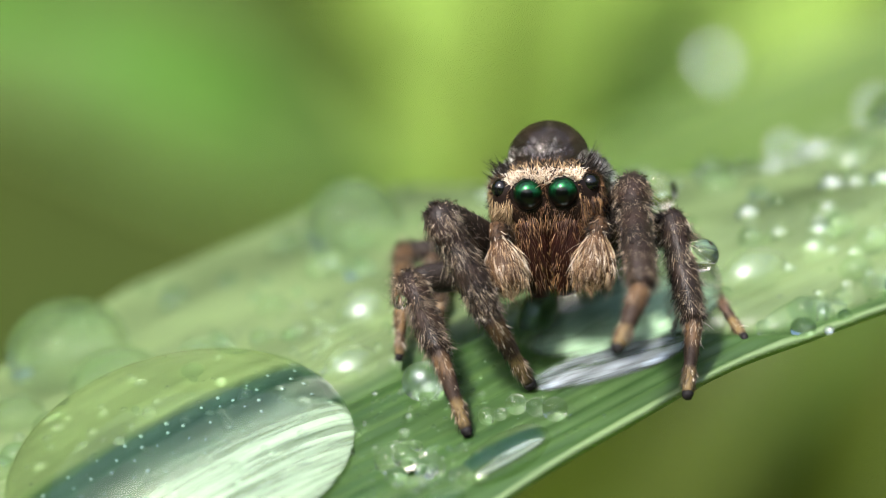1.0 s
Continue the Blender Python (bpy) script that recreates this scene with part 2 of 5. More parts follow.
def silver_material(name, colour, rough, metal, fade, thin=0.38, fine=3100, upto=None):
    """An added film standing in for bright reflections under water: broken lengthwise streaks that thin out towards its
    rim.
    """
    m, n, l, b = mat(name, rough, metal)
    b.inputs["Base Color"].default_value = (*colour, 1)
    z = node(n, "ShaderNodeTexNoise", Scale=1.0, Detail=4.0, Roughness=0.65)
    l.new(coords(n, l, (300, 4200, 60)), z.inputs["Vector"])
    bump(n, l, b, z.outputs["Fac"], 0.45, 0.00008)
    y = node(n, "ShaderNodeTexNoise", Scale=1.0, Detail=5.0, Roughness=0.7)
    l.new(coords(n, l, (240, fine, 60)), y.inputs["Vector"])
    r = ramp(n, ((thin, (0.05, 0.05, 0.05)), (thin + 0.2, (0.92, 0.92, 0.92))))
    l.new(y.outputs["Fac"], r.inputs["Fac"])
    c, mp, g = n.new("ShaderNodeTexCoord"), n.new("ShaderNodeMapping"), n.new("ShaderNodeTexGradient")
    g.gradient_type = "SPHERICAL"
    mp.inputs["Location"].default_value, mp.inputs["Scale"].default_value = (-1, -1, 0), (2, 2, 0)
    l.new(c.outputs["Generated"], mp.inputs["Vector"])
    l.new(mp.outputs["Vector"], g.inputs["Vector"])
    rim = ramp(n, ((0.0, (0, 0, 0)), (fade, (1, 1, 1))))
    l.new(g.outputs["Fac"], rim.inputs["Fac"])
    cover = n.new("ShaderNodeMath")
    cover.operation = "MULTIPLY"
    l.new(r.outputs["Color"], cover.inputs[0])
    l.new(rim.outputs["Color"], cover.inputs[1])
    if upto is not None:           # it gives out unevenly along a line part of the way up
        sep, ragged, soft, whole = n.new("ShaderNodeSeparateXYZ"), n.new("ShaderNodeMath"), n.new("ShaderNodeMapRange"), n.new("ShaderNodeMath")
        ragged.operation, whole.operation = "MULTIPLY_ADD", "MULTIPLY"
        l.new(coords(n, l), sep.inputs[0])
        l.new(y.outputs["Fac"], ragged.inputs[0])
        ragged.inputs[1].default_value = 0.9 * MM
        l.new(sep.outputs["Y"], ragged.inputs[2])
        soft.interpolation_type = "SMOOTHSTEP"
        soft.inputs["From Min"].default_value, soft.inputs["From Max"].default_value = (upto + 0.5) * MM, (upto - 0.4) * MM
        l.new(ragged.outputs[0], soft.inputs["Value"])
        l.new(cover.outputs[0], whole.inputs[0])
        l.new(soft.outputs["Result"], whole.inputs[1])
        cover = whole
    t, x = n.new("ShaderNodeBsdfTransparent"), n.new("ShaderNodeMixShader")
    l.new(cover.outputs[0], x.inputs[0])
    l.new(t.outputs[0], x.inputs[1])
    l.new(b.outputs[0], x.inputs[2])
    l.new(x.outputs[0], n["Material Output"].inputs["Surface"])
    return m


SILVER = silver_material("silver_bright_film", (0.80, 0.90, 0.92), 0.28, 0.9, 0.25)
PALE_SILVER = silver_material("pale_bright_film", (0.32, 0.41, 0.35), 0.45, 0.35, 0.06, 0.36, 5200, 0.1)
GREEN_SILVER = silver_material("green_bright_film", (0.34, 0.50, 0.32), 0.55, 0.6, 0.2, 0.3)


def glint_material(name, straight, share, rough):
    """Water with a rough mirror share mixed in, added to brighten its glints from the sky."""
    m = water_material(name, straight, (0.92, 0.95, 0.92))
    n, l = m.node_tree.nodes, m.node_tree.links
    g, x = node(n, "ShaderNodeBsdfGlossy", Roughness=rough), n.new("ShaderNodeMixShader")
    g.inputs["Color"].default_value = (0.86, 0.95, 1.0, 1)
    x.inputs[0].default_value = share
    last = n["Material Output"].inputs["Surface"].links[0].from_socket
    l.new(last, x.inputs[1])
    l.new(g.outputs[0], x.inputs[2])
    l.new(x.outputs[0], n["Material Output"].inputs["Surface"])
    return m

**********

*Directive*
Without including any pictures, reproduce the listing exactly.

*Task answer*
1.0 s
Continue the Blender Python (bpy) script that recreates this scene with part 2 of 5. More parts follow.
def silver_material(name, colour, rough, metal, fade, thin=0.38, fine=3100, upto=None):
    """An added film standing in for bright reflections under water: broken lengthwise streaks that thin out towards its
    rim.
    """
    m, n, l, b = mat(name, rough, metal)
    b.inputs["Base Color"].default_value = (*colour, 1)
    z = node(n, "ShaderNodeTexNoise", Scale=1.0, Detail=4.0, Roughness=0.65)
    l.new(coords(n, l, (300, 4200, 60)), z.inputs["Vector"])
    bump(n, l, b, z.outputs["Fac"], 0.45, 0.00008)
    y = node(n, "ShaderNodeTexNoise", Scale=1.0, Detail=5.0, Roughness=0.7)
    l.new(coords(n, l, (240, fine, 60)), y.inputs["Vector"])
    r = ramp(n, ((thin, (0.05, 0.05, 0.05)), (thin + 0.2, (0.92, 0.92, 0.92))))
    l.new(y.outputs["Fac"], r.inputs["Fac"])
    c, mp, g = n.new("ShaderNodeTexCoord"), n.new("ShaderNodeMapping"), n.new("ShaderNodeTexGradient")
    g.gradient_type = "SPHERICAL"
    mp.inputs["Location"].default_value, mp.inputs["Scale"].default_value = (-1, -1, 0), (2, 2, 0)
    l.new(c.outputs["Generated"], mp.inputs["Vector"])
    l.new(mp.outputs["Vector"], g.inputs["Vector"])
    rim = ramp(n, ((0.0, (0, 0, 0)), (fade, (1, 1, 1))))
    l.new(g.outputs["Fac"], rim.inputs["Fac"])
    cover = n.new("ShaderNodeMath")
    cover.operation = "MULTIPLY"
    l.new(r.outputs["Color"], cover.inputs[0])
    l.new(rim.outputs["Color"], cover.inputs[1])
    if upto is not None:           # it gives out unevenly along a line part of the way up
        sep, ragged, soft, whole = n.new("ShaderNodeSeparateXYZ"), n.new("ShaderNodeMath"), n.new("ShaderNodeMapRange"), n.new("ShaderNodeMath")
        ragged.operation, whole.operation = "MULTIPLY_ADD", "MULTIPLY"
        l.new(coords(n, l), sep.inputs[0])
        l.new(y.outputs["Fac"], ragged.inputs[0])
        ragged.inputs[1].default_value = 0.9 * MM
        l.new(sep.outputs["Y"], ragged.inputs[2])
        soft.interpolation_type = "SMOOTHSTEP"
        soft.inputs["From Min"].default_value, soft.inputs["From Max"].default_value = (upto + 0.5) * MM, (upto - 0.4) * MM
        l.new(ragged.outputs[0], soft.inputs["Value"])
        l.new(cover.outputs[0], whole.inputs[0])
        l.new(soft.outputs["Result"], whole.inputs[1])
        cover = whole
    t, x = n.new("ShaderNodeBsdfTransparent"), n.new("ShaderNodeMixShader")
    l.new(cover.outputs[0], x.inputs[0])
    l.new(t.outputs[0], x.inputs[1])
    l.new(b.outputs[0], x.inputs[2])
    l.new(x.outputs[0], n["Material Output"].inputs["Surface"])
    return m


SILVER = silver_material("silver_bright_film", (0.80, 0.90, 0.92), 0.28, 0.9, 0.25)
PALE_SILVER = silver_material("pale_bright_film", (0.32, 0.41, 0.35), 0.45, 0.35, 0.06, 0.36, 5200, 0.1)
GREEN_SILVER = silver_material("green_bright_film", (0.34, 0.50, 0.32), 0.55, 0.6, 0.2, 0.3)


def glint_material(name, straight, share, rough):
    """Water with a rough mirror share mixed in, added to brighten its glints from the sky."""
    m = water_material(name, straight, (0.92, 0.95, 0.92))
    n, l = m.node_tree.nodes, m.node_tree.links
    g, x = node(n, "ShaderNodeBsdfGlossy", Roughness=rough), n.new("ShaderNodeMixShader")
    g.inputs["Color"].default_value = (0.86, 0.95, 1.0, 1)
    x.inputs[0].default_value = share
    last = n["Material Output"].inputs["Surface"].links[0].from_socket
    l.new(last, x.inputs[1])
    l.new(g.outputs[0], x.inputs[2])
    l.new(x.outputs[0], n["Material Output"].inputs["Surface"])
    return m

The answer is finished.